Occam's razor has been a guiding principal for science for centuries without having any proof for why it's a good policy, Now Solomonoff comes along and provides a proof and you're unimpressed. Great.
After all, a formalization of Occam's razor is supposed to be useful in order to be considered rational.
Declaring a mathematical abstraction useless just because it is not practically applicable to whatever your purpose may be is pretty short-sighted. The concept of infinity isn't useful to engineers, but it's very useful to mathematicians. Does that make it irrational?
Thinking this through some more, I think the real problem is that S.I. is defined in the perspective of an agent modeling an environment, so the assumption that Many Worlds has to put any un-observable on the output tape is incorrect. It's like stating that Copenhagen has to output all the probability amplitudes onto the output tape and maybe whatever dice god rolled to produce the final answer as well. Neither of those are true.
That's a link to somebody complaining about how someone else presented an argument.
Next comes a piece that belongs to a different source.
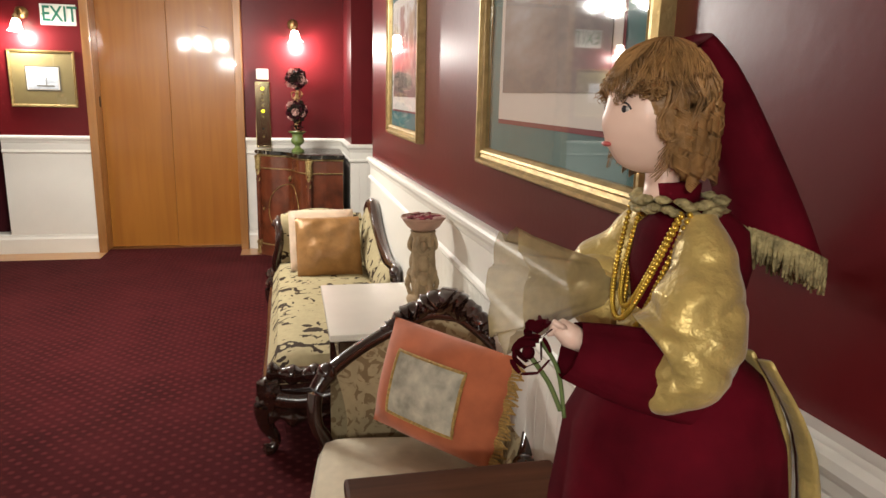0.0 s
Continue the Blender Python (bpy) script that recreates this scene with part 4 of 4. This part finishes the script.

I have no idea what point you think it makes that's relevant to this discussion.
output of a TM that just runs the SWE doesn't predict your and only your observations. You have to manually perform an extra operation to extract them, and that's extra complexity that isn't part of the "complexity of the programme".
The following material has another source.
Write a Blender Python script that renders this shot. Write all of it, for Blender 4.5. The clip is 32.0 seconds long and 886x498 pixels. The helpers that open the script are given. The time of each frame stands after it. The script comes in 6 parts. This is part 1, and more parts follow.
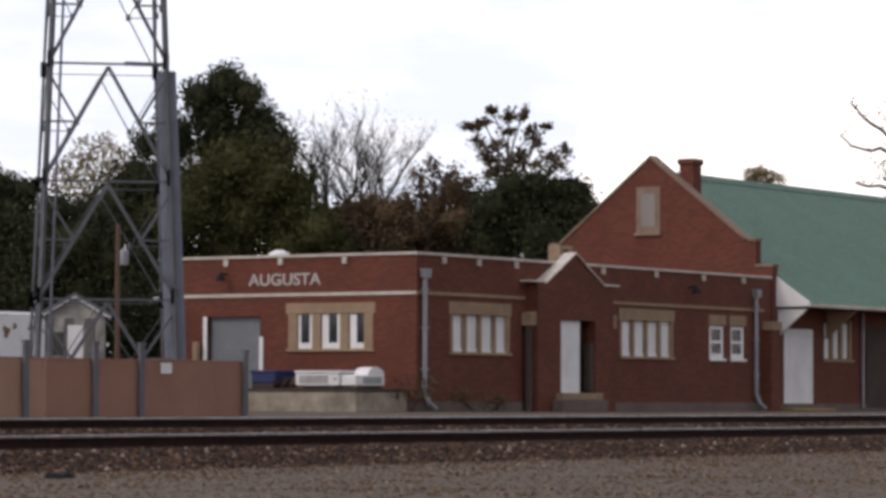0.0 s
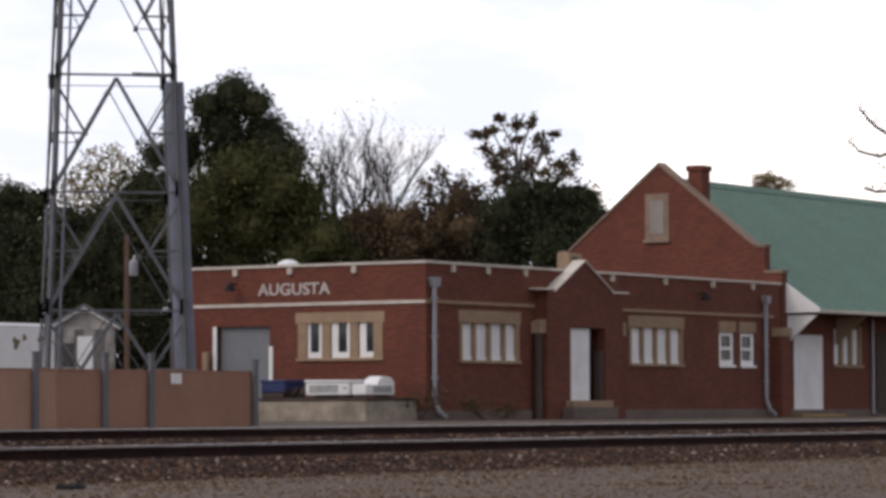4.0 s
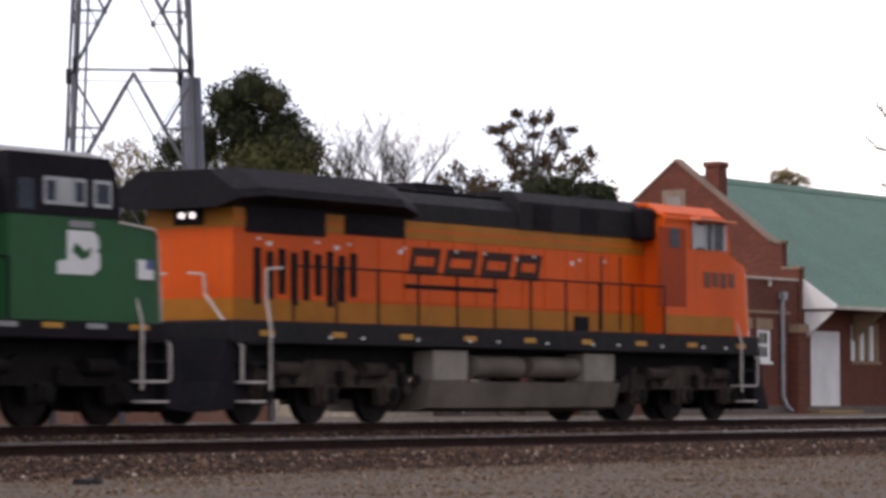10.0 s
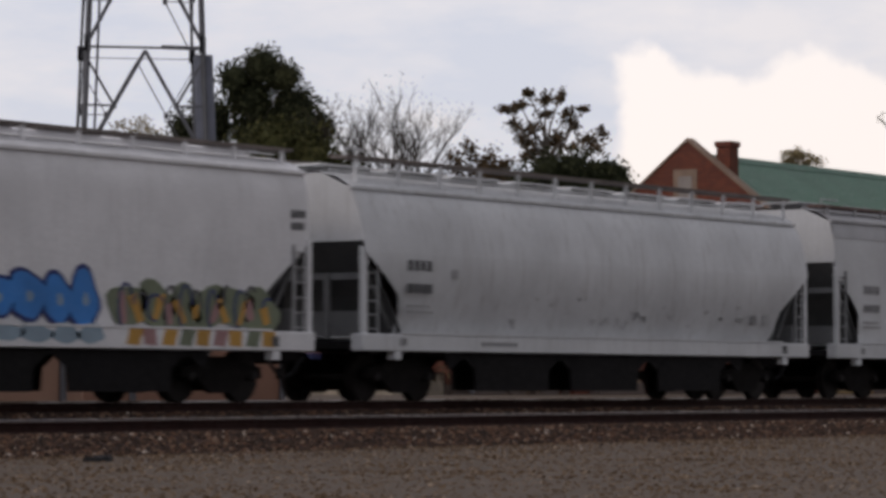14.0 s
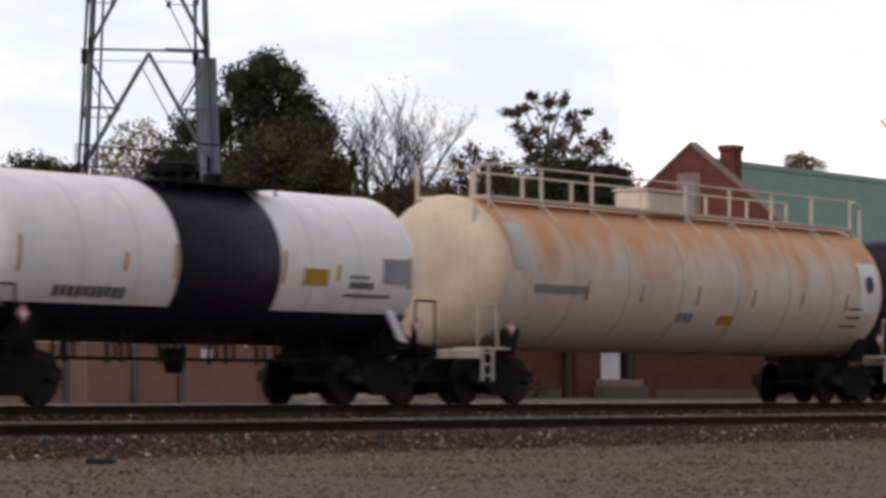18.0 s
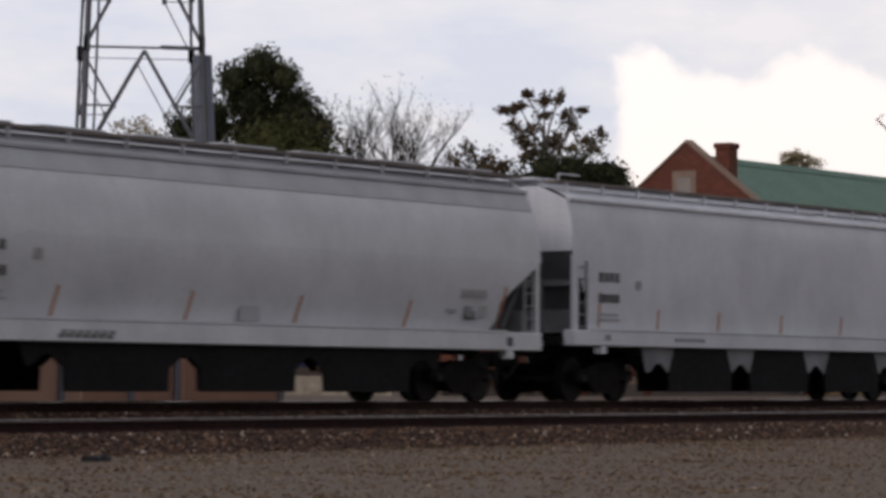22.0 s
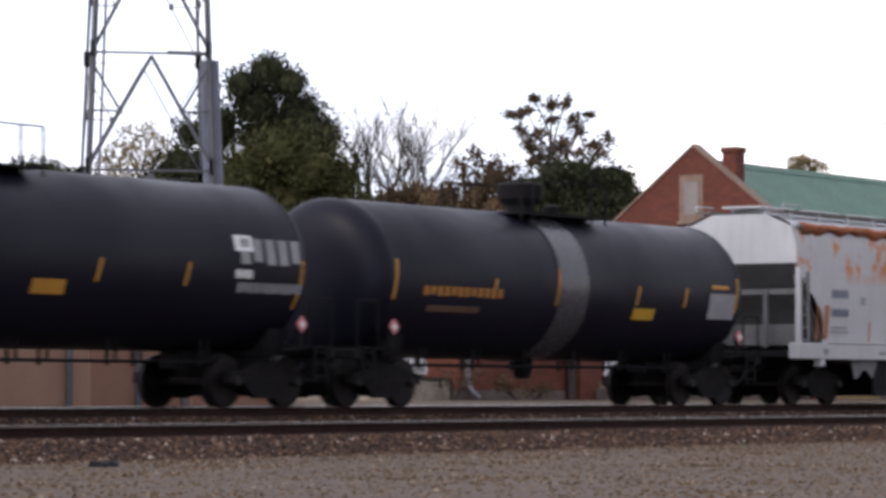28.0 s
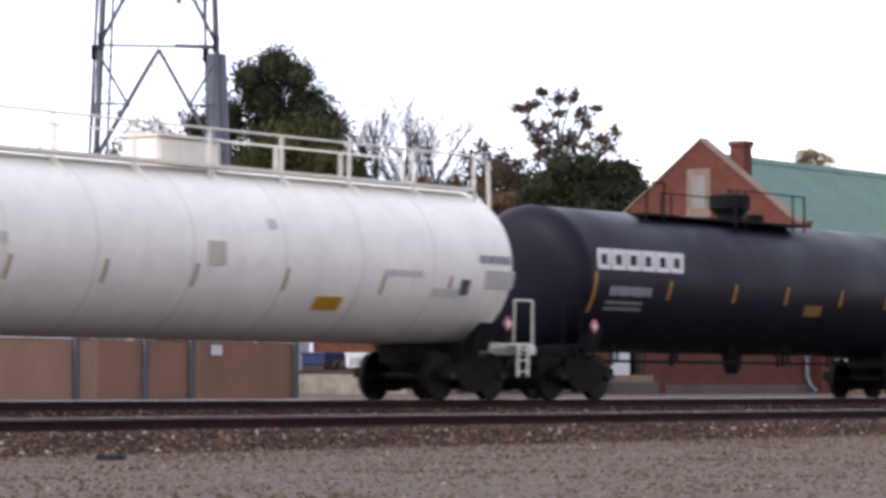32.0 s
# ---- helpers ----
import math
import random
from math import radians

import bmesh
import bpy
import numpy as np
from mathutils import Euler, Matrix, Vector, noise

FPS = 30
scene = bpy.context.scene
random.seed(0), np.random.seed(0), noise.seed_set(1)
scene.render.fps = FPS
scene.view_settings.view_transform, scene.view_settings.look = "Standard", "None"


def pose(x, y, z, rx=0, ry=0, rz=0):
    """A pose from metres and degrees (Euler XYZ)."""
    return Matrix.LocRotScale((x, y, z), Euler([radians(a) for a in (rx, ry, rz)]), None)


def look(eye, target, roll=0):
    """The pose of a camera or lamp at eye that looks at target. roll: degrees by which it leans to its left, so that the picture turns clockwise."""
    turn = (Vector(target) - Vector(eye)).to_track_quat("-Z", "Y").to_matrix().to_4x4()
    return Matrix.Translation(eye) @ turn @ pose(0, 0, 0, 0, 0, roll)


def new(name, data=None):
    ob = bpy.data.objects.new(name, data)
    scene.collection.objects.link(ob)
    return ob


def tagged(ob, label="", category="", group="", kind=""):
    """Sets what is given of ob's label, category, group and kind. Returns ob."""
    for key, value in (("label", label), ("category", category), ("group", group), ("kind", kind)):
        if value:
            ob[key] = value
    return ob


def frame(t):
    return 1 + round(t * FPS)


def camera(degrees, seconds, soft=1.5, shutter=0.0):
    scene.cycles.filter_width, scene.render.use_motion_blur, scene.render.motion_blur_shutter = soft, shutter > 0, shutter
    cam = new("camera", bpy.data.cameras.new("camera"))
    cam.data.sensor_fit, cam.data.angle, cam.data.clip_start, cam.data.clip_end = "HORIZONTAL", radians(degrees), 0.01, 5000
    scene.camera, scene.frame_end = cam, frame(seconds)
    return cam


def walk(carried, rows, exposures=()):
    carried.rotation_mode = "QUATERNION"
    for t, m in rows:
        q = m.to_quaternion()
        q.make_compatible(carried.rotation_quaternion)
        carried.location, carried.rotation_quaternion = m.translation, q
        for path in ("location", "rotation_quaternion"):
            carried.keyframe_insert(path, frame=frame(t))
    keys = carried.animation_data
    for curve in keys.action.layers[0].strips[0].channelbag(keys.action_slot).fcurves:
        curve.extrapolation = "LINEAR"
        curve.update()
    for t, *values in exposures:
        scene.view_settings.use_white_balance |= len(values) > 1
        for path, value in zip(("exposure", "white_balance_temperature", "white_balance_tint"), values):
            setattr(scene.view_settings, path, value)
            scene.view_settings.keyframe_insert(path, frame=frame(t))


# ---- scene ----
# World: the railway runs along X, rail top of the far track is z = 0, the station stands at y = 52.5.
EYE = (0.0, 0.0, 0.35)


def aim(yaw, pitch, roll):
    y, p = radians(yaw), radians(pitch)
    return look(EYE, (EYE[0] + 50 * math.cos(y) * math.cos(p), EYE[1] + 50 * math.sin(y) * math.cos(p), EYE[2] + 50 * math.sin(p)), roll)


cam = camera(15.18, 32.0, soft=3.5, shutter=0.2)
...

First, can you define "SWE"? I'm not familiar with the acronym.
Second, why is that a problem? You should want a theory that requires as few assumptions as possible to explain as much as possible. The fact that it explains more than just your point of view (POV) is a good thing. It lets you make predictions. The only requirement is that it explains at least your POV.
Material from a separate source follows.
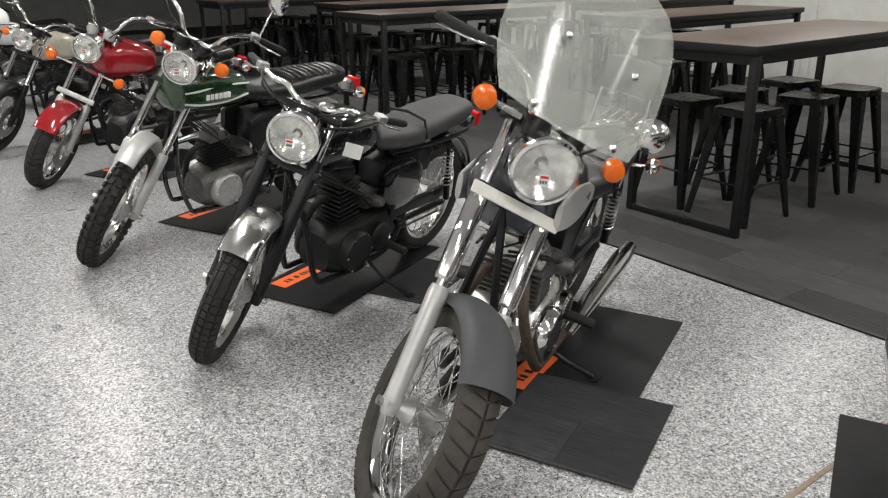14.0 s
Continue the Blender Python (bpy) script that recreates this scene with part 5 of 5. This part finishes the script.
        part("black_band", bm, BLACK, pn)
        for line in (top, [(-0.355, 0.554), (0.062, 0.483)]):
            bm = B()
            tube(bm, [(x, ye, z) for x, z in line], 0.0035, 6)
            part("red_line", bm, STRIPE_RED, pn)
        bm = B()
        plate(bm, [(-0.33, 0.6), (-0.255, 0.586), (-0.262, 0.534), (-0.336, 0.547)], ye - sy * 0.01, ye + sy * 0.009, 0.003)
        part("side_reflector", bm, RED_LENS, pn)
        bm = B()
        tube(bm, [(-0.398, sy * 0.29, 0.54), (-0.374, sy * 0.29, 0.66), (-0.357, sy * 0.29, 0.815), (-0.343, sy * 0.29, 0.8375), (-0.31, sy * 0.29, 0.8395), (-0.045, sy * 0.29, 0.7995)], 0.019, 8, 0.22)
        part("pale_edge_strip", bm, STRIPE_PALE, pn)
        for x, z in ((-0.24, 0.834), (-0.08, 0.81)):
            bm = B()
            block(bm, T(x, sy * 0.2, z) @ pose(0, 0, 0, 0, 8, 0), (0.075, 0.06, 0.016), 0.004)
            part("lid_latch", bm, CHROME_OLD, pn)
        bm = B()
        tube(bm, curve([(-0.21, sy * 0.2, 0.832), (-0.19, sy * 0.2, 0.85), (-0.12, sy * 0.2, 0.84), (-0.1, sy * 0.2, 0.815)], 3), 0.009, 8)
        part("carry_handle", bm, SILVERGREEN, pn)
        bm = B()
        plate(bm, [(0.04, 0.7), (0.05, 0.712), (0.14, 0.69), (0.14, 0.672)], sy * 0.2, sy * 0.29, 0.004)
        part("front_latch", bm, CHROME_OLD, pn)
        rsc = random.Random(7)
        for i in range(9):
            x, a, ln = rsc.uniform(-0.14, 0.06), rsc.uniform(-1.0, -0.2), rsc.uniform(0.01, 0.06)
            z = rsc.uniform(0.6, 0.72)
            bm = B()
            tube(bm, curve([(x, sy * (y1 - 0.0004), z), (x + ln * 0.5, sy * (y1 - 0.0004), z + ln * a * 0.4), (x + ln * 0.8, sy * (y1 - 0.0004), z + ln * a)], 3), 0.001, 4)
            part("scratch", bm, PAPER, pn)
        bm = B()
        tube(bm, [(-0.33, sy * 0.08, 0.62), (-0.4, sy * 0.17, 0.605)], 0.017, 8)
        lathe(bm, [(0.03, -0.03), (0.036, 0.0), (0.03, 0.03)], axis((-0.4, sy * 0.19, 0.605), (-1, 0, 0)), 16)
        block(bm, T(-0.43, sy * 0.215, 0.605), (0.06, 0.07, 0.085), 0.016)
        ti = part("rear_indicator", bm, SATIN, bike)
        bm = B()
        block(bm, T(-0.475, sy * 0.215, 0.605), (0.05, 0.07, 0.095), 0.012)
        part("amber_lens", bm, AMBER, ti)
        # side panel under the seat
        ys = sy * 0.172
        bm = B()
        plate(bm, [(0.2, 0.668), (0.28, 0.69), (0.62, 0.695), (0.66, 0.735), (0.712, 0.728), (0.69, 0.66), (0.635, 0.528), (0.6, 0.515), (0.41, 0.508), (0.37, 0.52), (0.29, 0.625)], sy * 0.1, ys, 0.014)
        sp = part("side_panel", bm, SILVERGREEN, bike)
        up, dn = [(0.3, 0.66), (0.638, 0.678), (0.662, 0.726)], [(0.32, 0.648), (0.668, 0.656), (0.7, 0.722)]
        bm = B()
        plate(bm, up + dn[::-1], ys - sy * 0.01, ys + sy * 0.002)
        part("black_stripe", bm, BLACK, sp)
        for line in (up, dn):
            bm = B()
            tube(bm, [(x, ys + sy * 0.001, z) for x, z in line], 0.0035, 6)
            part("red_line", bm, STRIPE_RED, sp)
        for i, letter in enumerate((((0, 1, 0.2, 0.5), (0.35, 1, 0.7, 0.2), (0.35, 0, 0.7, 0.2)), ((0, 1, 0.2, 0.5), (0.35, 1, 0.6, 0.2), (0.35, 0.5, 0.6, 0.2), (0.35, 0, 0.6, 0.2), (0.75, 0.5, 0.2, 0.4)), ((0.1, 0.5, 0.22, 0.5), (0.6, 0.5, 0.22, 0.5)))):
            bm = B()
            for a, b, w, h in letter:
                block(bm, T(0.5 + 0.042 * i + 0.03 * (a + w / 2) - 0.01, ys + sy * 0.002, 0.598 + 0.03 * (b if len(letter) != 2 else 0.5)), (0.03 * w, 0.006, 0.034 if w <= 0.22 else 0.007), 0.001)
            part("badge_bar", bm, CHROME_OLD, sp)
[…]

The point is to explain the patterns you observe.
>The size of the universe is not a postulate of the QFT or General Relativity.
That's not relevant to my argument.
It most certainly is. If you try to run the Copenhagen interpretation in a Turing machine to get output that matches your POV, then it has to output the whole universe and you have to find your POV on the tape somewhere.
The problem is: That's not how theories are tested. It's not like people are looking for a theory that explains electromagnetism and why they're afraid of clowns and why their uncle "Bob" visited so much when they were a teenager and why their's a white streak in their prom photo as though a cosmic ray hit the camera when the picture was taken, etc. etc.
The observations we're talking about are experiments where a particular phenomenon is invoked with minimal disturbance from the outside world (if you're lucky enough to work in a field like Physics which permits such experiments). In a simple universe that just has an electron traveling toward a double-slit wall and a detector, what happens? We can observe that and we can run our model to see what it predicts. We don't have to run the Turing machine with input of 10^80 particles for 13.8 billion years then try to sift through the output tape to find what matches our observations.
Same thing for the Many Worlds interpretation. It explains the results of our experiments just as well as Copenhagen, it just doesn't posit any special phenomenon like observation, observation is just what entanglement looks like from the perspective of one of the entangled particles (or system of particles if you're talking about the scientist).
Operationally, something like copenhagen, ie. neglect of unobserved predictions, and renormalisation , hasto occur, because otherwise you can't make predictions.
First of all: Of course you can use many worlds to make predictions, You do it every time you use the math of QFT. You can make predictions about entangled particles, can't you? The only thing is: while the math of probability is about weighted sums of hypothetical paths, in MW you take it quite literally as paths the actually being traversed. That's what you're trading for the magic dice machine in non-deterministic theories.
Secondly: Just because Many Worlds says those worlds exist, doesn't mean you have to invent some extra phenomenon to justify renormalization. At the end of the day the unobservable universe is still unobservable. When you're talking about predicting what you might observe when you run experiment X, it's fine to ultimately discard the rest of the multiverse. You just don't need to make up some story about how your perspective is special and you have some magic power to collapse waveforms that other particles don't have.
Hence my comment about SU&C. Different adds some extra baggage about what that means -- occurred in a different branch versus didn't occur -- but the operation still needs to occur.
Please stop introducing obscure acronyms without stating what they mean. It makes your argument less clear. More often than not it results in *more* typing because of the confusion it causes. I have no idea what this sentence means. SU&C = Single Universe and Collapse? Like objective collapse? "Different" what?
Well, the original comment was about explaining lightning
You're right. I think I see your point more clearly now. I may have to think about this a little deeper. It's very hard to apply Occam's razor to theories about emergent phenomena. Especially those several steps removed from basic particle interactions. There are, of course, other ways to weigh on theory against another. One of which is falsifiability.
If the Thor theory must be constantly modified so to explain why nobody can directly observe Thor, then it gets pushed towards un-falsifiability. It gets ejected from science because there's no way to even test the theory which in-turn means it has no predictive power.
As I explained in one of my replies to Jimdrix_Hendri, thought there is a formalization for Occam's razor, Solomonoff induction isn't really used. It's usually more like: individual phenomena are studied and characterized mathematically, then; links between them are found that explain more with fewer and less complex assumptions.
In the case of Many Worlds vs. Copenhagen, it's pretty clear cut. Copenhagen has the same explanatory power as Many Worlds and shares all the postulates of Many Worlds, but adds some extra assumptions, so it's a clear violation of Occam's razor. I don't know of a *practical* way to handle situations that are less clear cut.